Useful reference: our comparison piece FBAR vs. Form 8938 explains when each form applies.


Practical steps to prepare and file (checklist)

  1. Inventory all foreign accounts and collect account numbers and institution names.
  2. Obtain statements or bank confirmations showing high‑water mark balances for each account during the calendar year.
  3. Determine whether you own the accounts, have signature authority, or whether the accounts are owned by a foreign entity (which may change the analysis).
  4. Add the highest balances to check whether the aggregate exceeds $10,000.
  5. File FinCEN Form 114 electronically via the BSA E‑Filing System if required. If you discover an omission from prior years, evaluate voluntary correction options (see below).
  6. Keep records supporting account balances, communication with the bank, and your filing decision for at least five years (or longer if advised by counsel).

Correcting past FBAR errors

If you missed a prior‑year FBAR, do not ignore it. Depending on whether the omission was willful or non‑willful, different remedies may apply. Options include:

  • Filing amended or late FBARs electronically through the BSA E‑Filing System.
  • Using the IRS Streamlined Filing Compliance procedures for non‑willful conduct (subject to eligibility rules).
  • Working with advisors experienced in cross‑border tax compliance if willfulness is a concern.

See our practical guide: How to Correct Foreign Bank Account Reporting (FBAR) Errors and the IRS Streamlined procedures for details.


Real-world examples and common scenarios

  • U.S. expat with multiple local bank accounts: Add the peak balances across all accounts for the aggregate test.
  • U.S. retiree receiving a foreign pension deposit: Even modest pensions deposited abroad can push the aggregate over $10,000.
  • U.S. business owner with a foreign subsidiary bank account: The domestic entity may have a filing obligation depending on ownership and structure — corporate and partnership rules can change the analysis.

In my practice, the most frequent compliance gaps I see are: failing to include an account tied to foreign brokerage assets and not recognizing signature authority over a family member’s account.

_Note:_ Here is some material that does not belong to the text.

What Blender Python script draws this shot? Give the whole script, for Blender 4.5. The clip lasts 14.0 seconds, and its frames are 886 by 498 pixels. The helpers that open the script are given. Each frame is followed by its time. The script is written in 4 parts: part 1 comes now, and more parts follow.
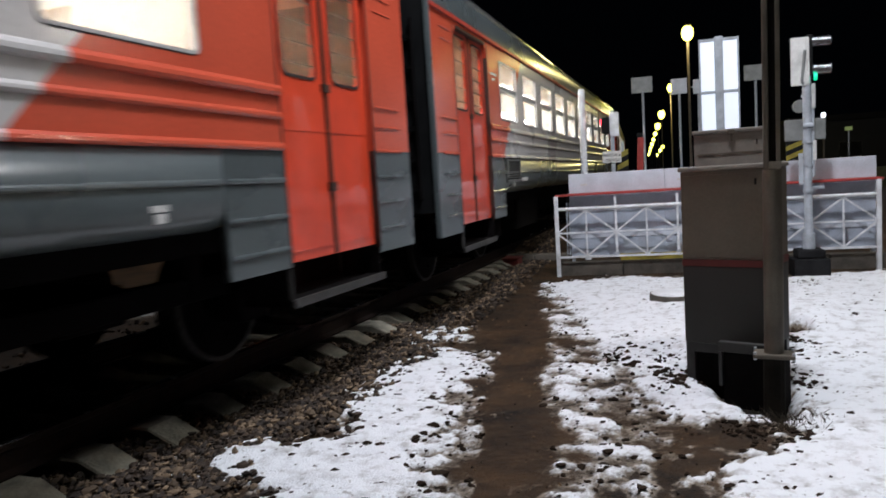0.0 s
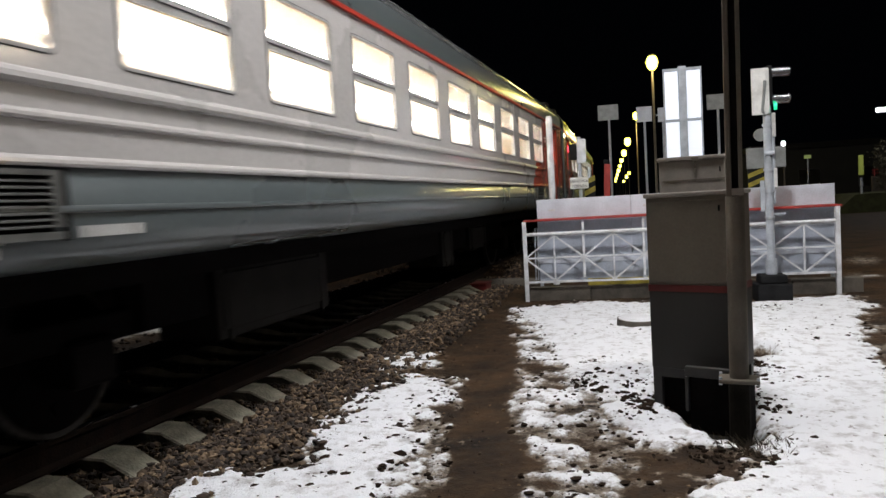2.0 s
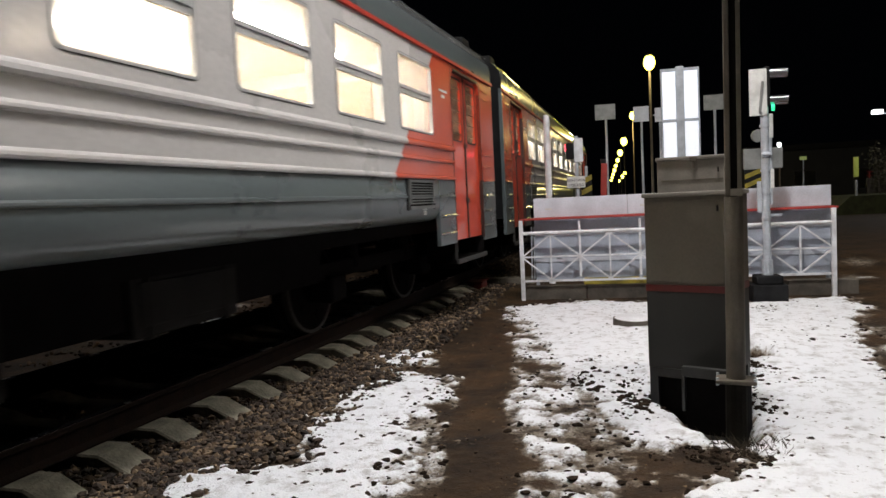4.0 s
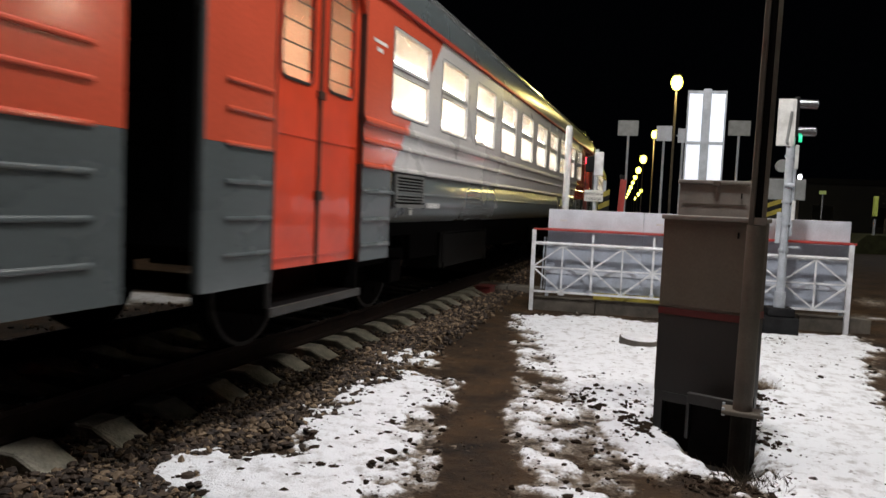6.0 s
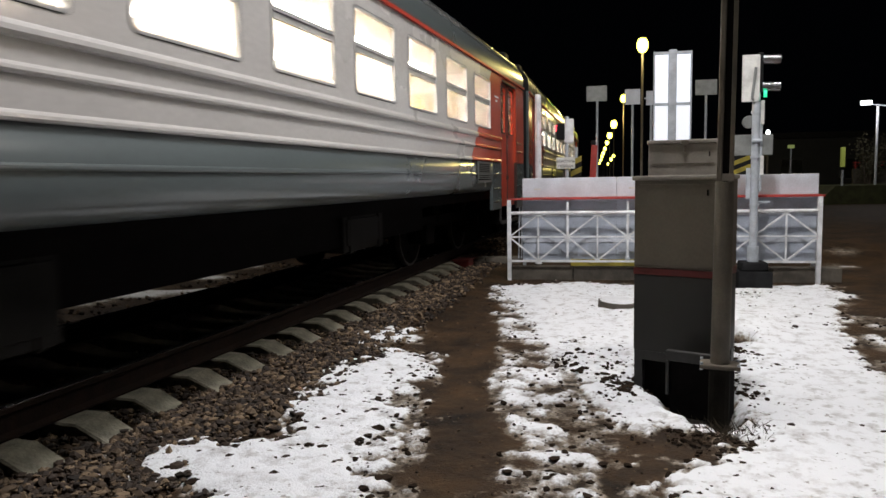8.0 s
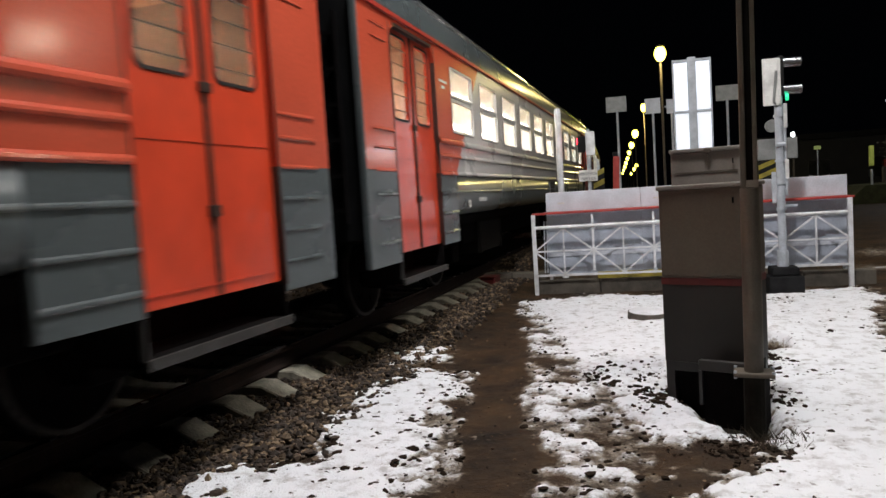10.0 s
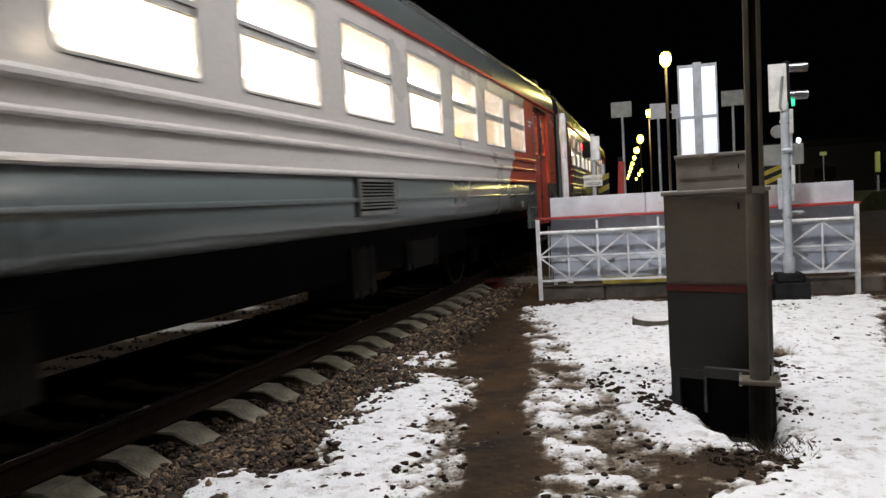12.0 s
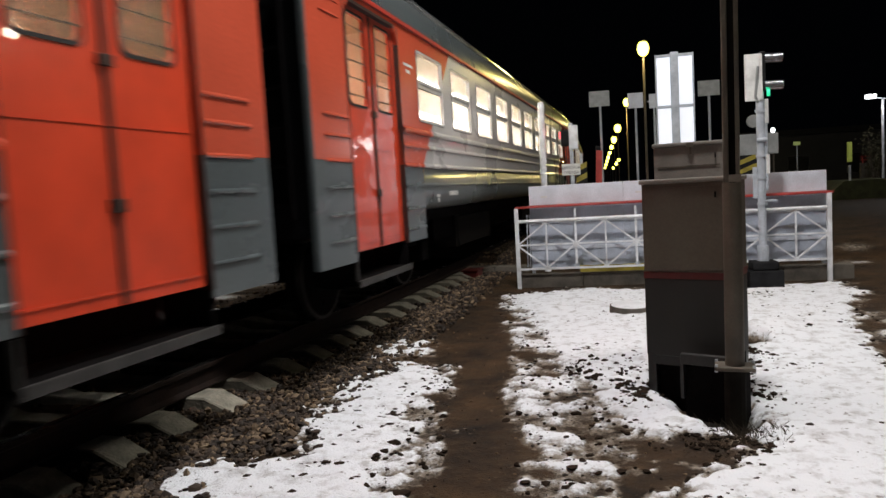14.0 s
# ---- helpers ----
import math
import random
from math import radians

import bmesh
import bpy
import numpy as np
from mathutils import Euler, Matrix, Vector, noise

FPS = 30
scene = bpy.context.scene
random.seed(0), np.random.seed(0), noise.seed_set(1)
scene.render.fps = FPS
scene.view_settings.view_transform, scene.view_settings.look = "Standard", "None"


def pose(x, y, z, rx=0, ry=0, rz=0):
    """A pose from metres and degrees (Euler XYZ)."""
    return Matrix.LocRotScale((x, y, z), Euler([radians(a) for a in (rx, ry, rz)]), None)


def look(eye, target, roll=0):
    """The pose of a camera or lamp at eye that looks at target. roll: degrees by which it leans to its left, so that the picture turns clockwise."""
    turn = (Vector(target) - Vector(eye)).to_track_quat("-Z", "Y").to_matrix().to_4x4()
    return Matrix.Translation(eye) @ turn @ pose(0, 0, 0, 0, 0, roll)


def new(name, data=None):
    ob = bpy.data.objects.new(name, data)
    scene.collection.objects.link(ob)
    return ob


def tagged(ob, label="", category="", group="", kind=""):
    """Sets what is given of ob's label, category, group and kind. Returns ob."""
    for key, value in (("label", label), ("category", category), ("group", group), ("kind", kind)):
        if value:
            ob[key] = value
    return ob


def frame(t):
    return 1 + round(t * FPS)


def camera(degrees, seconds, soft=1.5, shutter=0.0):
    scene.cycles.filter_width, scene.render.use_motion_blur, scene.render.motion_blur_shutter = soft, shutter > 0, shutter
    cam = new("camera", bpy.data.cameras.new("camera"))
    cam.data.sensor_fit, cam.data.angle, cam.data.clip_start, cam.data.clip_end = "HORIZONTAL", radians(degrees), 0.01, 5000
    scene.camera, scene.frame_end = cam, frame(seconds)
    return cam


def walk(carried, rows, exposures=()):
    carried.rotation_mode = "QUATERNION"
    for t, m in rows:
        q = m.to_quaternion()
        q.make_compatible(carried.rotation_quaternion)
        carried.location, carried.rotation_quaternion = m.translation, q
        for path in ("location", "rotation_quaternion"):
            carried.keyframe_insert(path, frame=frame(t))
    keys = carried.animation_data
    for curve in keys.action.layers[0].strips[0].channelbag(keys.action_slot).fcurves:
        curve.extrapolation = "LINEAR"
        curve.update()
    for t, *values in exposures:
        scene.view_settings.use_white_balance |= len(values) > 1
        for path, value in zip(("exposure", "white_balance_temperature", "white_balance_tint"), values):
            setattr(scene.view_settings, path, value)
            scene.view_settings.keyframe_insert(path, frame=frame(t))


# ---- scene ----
cam = camera(63.3, 14.0, soft=1.5, shutter=0.5)
PATH = [
    (0, (-0.077, -0.021, 1.533), (-0.598, 1.988, 1.341), -3.6),
    (0.5, (-0.066, -0.019, 1.536), (-0.540, 2.007, 1.407), -3.5),
    (1, (-0.066, -0.019, 1.539), (-0.543, 2.007, 1.425), -3.6),
    (1.5, (-0.055, 0.003, 1.535), (-0.512, 2.034, 1.430), -3.9),
    (2, (-0.071, 0.007, 1.533), (-0.503, 2.042, 1.407), -3.3),
    (4.5, (-0.102, 0.034, 1.532), (-0.514, 2.074, 1.398), -2.4),
    (5, (-0.127, 0.060, 1.536), (-0.517, 2.106, 1.437), 1.3),
    (5.5, (-0.135, 0.066, 1.532), (-0.606, 2.092, 1.418), 1.9),
    (6, (-0.133, 0.074, 1.536), (-0.578, 2.106, 1.405), 2.5),
    (6.5, (-0.104, 0.079, 1.532), (-0.504, 2.117, 1.359), -0.3),
    (7, (-0.109, 0.057, 1.522), (-0.481, 2.100, 1.333), -1.2),
    (7.5, (-0.117, 0.049, 1.519), (-0.479, 2.091, 1.317), -0.7),
    (8, (-0.110, 0.067, 1.523), (-0.491, 2.106, 1.325), -1.0),
    (8.5, (-0.106, 0.061, 1.534), (-0.512, 2.099, 1.363), -2.4),
    (11, (-0.104, 0.022, 1.537), (-0.560, 2.051, 1.406), -3.7),
    (11.5, (-0.107, 0.036, 1.531), (-0.569, 2.065, 1.410), -3.4),
    (12, (-0.102, 0.058, 1.538), (-0.567, 2.086, 1.408), -3.4),
    (12.5, (-0.106, 0.059, 1.534), (-0.542, 2.093, 1.408), -3.6),
    (13, (-0.105, 0.059, 1.531), (-0.508, 2.099, 1.387), -3.3),
    (13.5, (-0.109, 0.077, 1.529), (-0.499, 2.117, 1.365), -3.4),
    (14, (-0.111, 0.061, 1.533), (-0.516, 2.100, 1.367), -3.3),
]
walk(cam, [(t, look(eye, target, roll)) for t, eye, target, roll in PATH], [(0, -0.03, 5900, 10), (1.2, 0.0, 6050, 10), (2.2, 0.0, 6380, 10), (4.5, 0.04, 6500, 10), (5.6, 0.03, 6480, 10), (7, 0.0, 6450, 10), (11, 0.03, 6420, 10), (14, -0.03, 6480, 10)])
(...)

When to get professional help

Consult a CPA or international tax attorney if any of the following apply:

  • You suspect willful non‑filing or large undisclosed balances.
  • You need to correct multiple years of filings.
  • You hold complex foreign structures (trusts, foreign corporations, nominee accounts).

A practitioner can help evaluate potential penalties, eligibility for streamlined relief, and whether voluntary disclosure is appropriate.


Further reading and internal resources


Professional disclaimer

This article is educational and does not substitute for personalized tax or legal advice. FBAR rules interact with tax residency, FATCA, and other reporting requirements; outcomes depend on your facts. Consult a qualified tax professional or attorney before making filing decisions.


Author note

I have worked for over 15 years advising clients with foreign accounts. In practice, timely recordkeeping and early professional review reduce risk and simplify compliance. When clients proactively track balances and ask about signature authority, we avoid most common FBAR pitfalls.